Pourtant l’espoir de vaincre, celui qui hâte les révolutions, existe encore peut-être dès 2010 ? Que le Président ait promulgué, dans la précipitation, la loi sur la réforme injuste de la retraite est la marque, la signature, d’une victoire à la Pyrrhus. Le mouvement social, le mouvement populaire depuis des mois ont reconstruit une force, une unité de parole et d’exigences inédites. Ferments d’espoir, d’unité pour la transformation sociale. Dans les quartiers populaires, les chômeurs, les salariés du public et du privé, les jeunes précarisés ont fait cause commune, se sont re-solidarisés. La question sociale et celle de la valeur travail sont redevenues des questions politiques majeures. Aussi forte qu’en 1968, la demande existe, surtout dans la jeunesse, de sortir du carcan des oppressions, de l’isolement, pour construire des solidarités actives.

L’espoir des quartiers populaires est dans l’apprentissage du vivre ensemble

L’espoir des quartiers populaires est dans l’apprentissage du vivre ensemble afin d’ouvrir un nouvel espace démocratique qui reconnaisse la complexité de chaque individu. Les personnes qui peuplent l’univers des classes populaires agissent comme ceux qu’elles sont, des sujets individuels. Cette individuation est nécessaire pour reconstruire autonomie et unité, solidarité et citoyenneté, intervention politique comme outils d’émancipation.

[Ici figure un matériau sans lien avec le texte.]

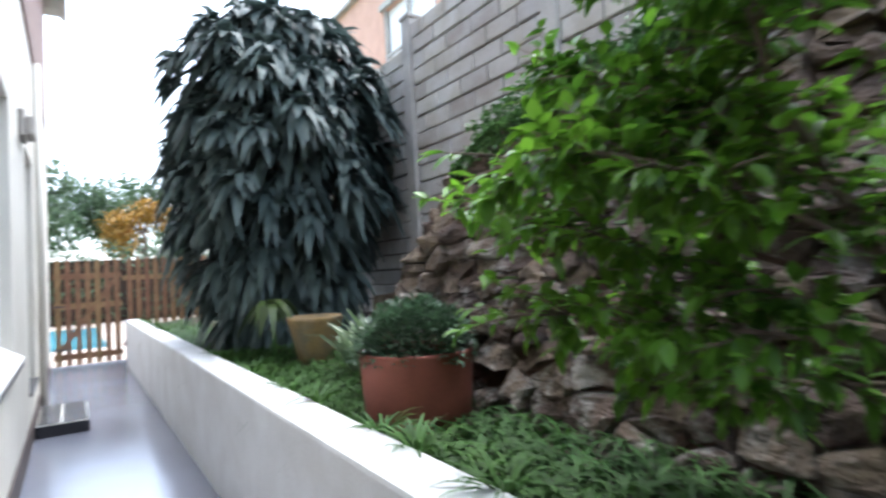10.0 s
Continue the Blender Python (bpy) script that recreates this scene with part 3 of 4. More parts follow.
for i, x in enumerate((-1.937,)):
    bm = bmesh.new()
    tube(bm, smooth_path([(x, NY + 0.005, 1.5), (x + 0.004, NY + 0.005, 1.2), (x - 0.003, NY + 0.005, 0.8), (x, NY + 0.005, 0.02)], 4), 0.0042, sides=8)
    part("thin_cable", bm, SKIRT, pipe, "rust-brown cable beside the pipe")
down = thing("downpipe", (-7.65, NY, 0.0), "slim cream downpipe on the house wall", "pipe")
bm = bmesh.new()
tube(bm, [(-7.65, NY + 0.045, 0.0), (-7.65, NY + 0.045, 3.62)], 0.035, sides=14)
part("pipe", bm, PLASTER, down, smooth=True)

# step in front of the first door
door_step = thing("door_step", (-7.0, 9.36, 0), "low black step with two glossy tiles below the door", "step")
part("frame", boxes((-7.5, -6.52, NY + 0.02, 9.57, 0.0, 0.10), bevel=0.006), BLACK, door_step)
part("joint", boxes((-7.49, -6.53, NY + 0.03, 9.56, 0.10, 0.107)), PLASTER, door_step, "pale tile joints")
for x0, x1 in ((-7.48, -7.02), (-7.0, -6.54)):
    for y0, y1 in ((NY + 0.035, 9.355), (9.37, 9.555)):
        part("tile", boxes((x0, x1, y0, y1, 0.10, 0.112), bevel=0.003), RUBBER, door_step)

# ---------------------------------------------------------------- garden gate and what lies beyond it
def pickets(parent, y0, y1, x, top, n):
    for i in range(n):
        y = y0 + (i + 0.5) * (y1 - y0) / n
        w = 0.038
        bm = bmesh.new()
        h = top + random.uniform(-0.015, 0.015)
        prof = [(y - w, 0.05), (y + w, 0.05), (y + w, h - 0.05), (y, h), (y - w, h - 0.05)]
        f = [bm.verts.new((x, p, z)) for p, z in prof]
        b = [bm.verts.new((x - 0.02, p, z)) for p, z in prof]
        bm.faces.new(f)
        bm.faces.new(b)
        for k in range(5):
            bm.faces.new((f[k], f[(k + 1) % 5], b[(k + 1) % 5], b[k]))
        part("picket", bm, TIMBER, parent)


gate = thing("picket_gate", (-11.25, 9.68, 0), "brown timber picket gate with a diagonal brace", "gate")
pickets(gate, 9.2, 10.14, -11.22, 1.72, 7)
for z in (0.18, 0.98, 1.45):
    part("rail", boxes((-11.28, -11.243, 9.2, 10.14, z - 0.045, z + 0.045), bevel=0.004), TIMBER, gate)
bm = bmesh.new()
tube(bm, [(-11.26, 9.24, 0.2), (-11.26, 10.08, 1.43)], 0.045, sides=4)
part("brace", bm, TIMBER, gate)
for z in (0.98, 0.3):
    part("hinge", boxes((-11.22, -11.214, 9.18, 9.36, z - 0.015, z + 0.015)), SKIRT, gate, "dark metal hinge")
side_fence = thing("picket_fence", (-11.35, 11.2, 0), "brown timber picket fence beside the gate", "fence")
pickets(side_fence, 10.2, 12.3, -11.3, 1.75, 16)
for z in (0.3, 1.4):
    part("rail", boxes((-11.36, -11.323, 10.16, 12.32, z - 0.04, z + 0.04), bevel=0.004), TIMBER, side_fence)
structure("pool_paving", boxes((-24, -11.6, 2, 20, -0.2, -0.02)), PAVING, "pale paving round the pool", "paving")
structure("pool", boxes((-21, -14.5, 6.0, 10.05, -0.03, 0.0)), POOL, "blue water of a swimming pool", "water")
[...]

Souvenons-nous du libelle qui dénonçait le mur des fermiers généraux, un certain mois de juillet 1789 : «Un mur murant Paris rend Paris murmurant.» Il en est de même pour les quartiers populaires. Sauf que, déjà, le murmure est devenu cri.

 

Créée en 2004 à l’initiative du Parti communiste français, la fondation Gabriel- Péri se propose, au même titre que d’autres fondations politiques, d’être un lieu de recherches, de travail et d’élaboration de propositions susceptibles d’être utiles au débat public.

 


[1] Musée d’Art contemporain du Val-de-Marne, à Vitry-sur-Seine.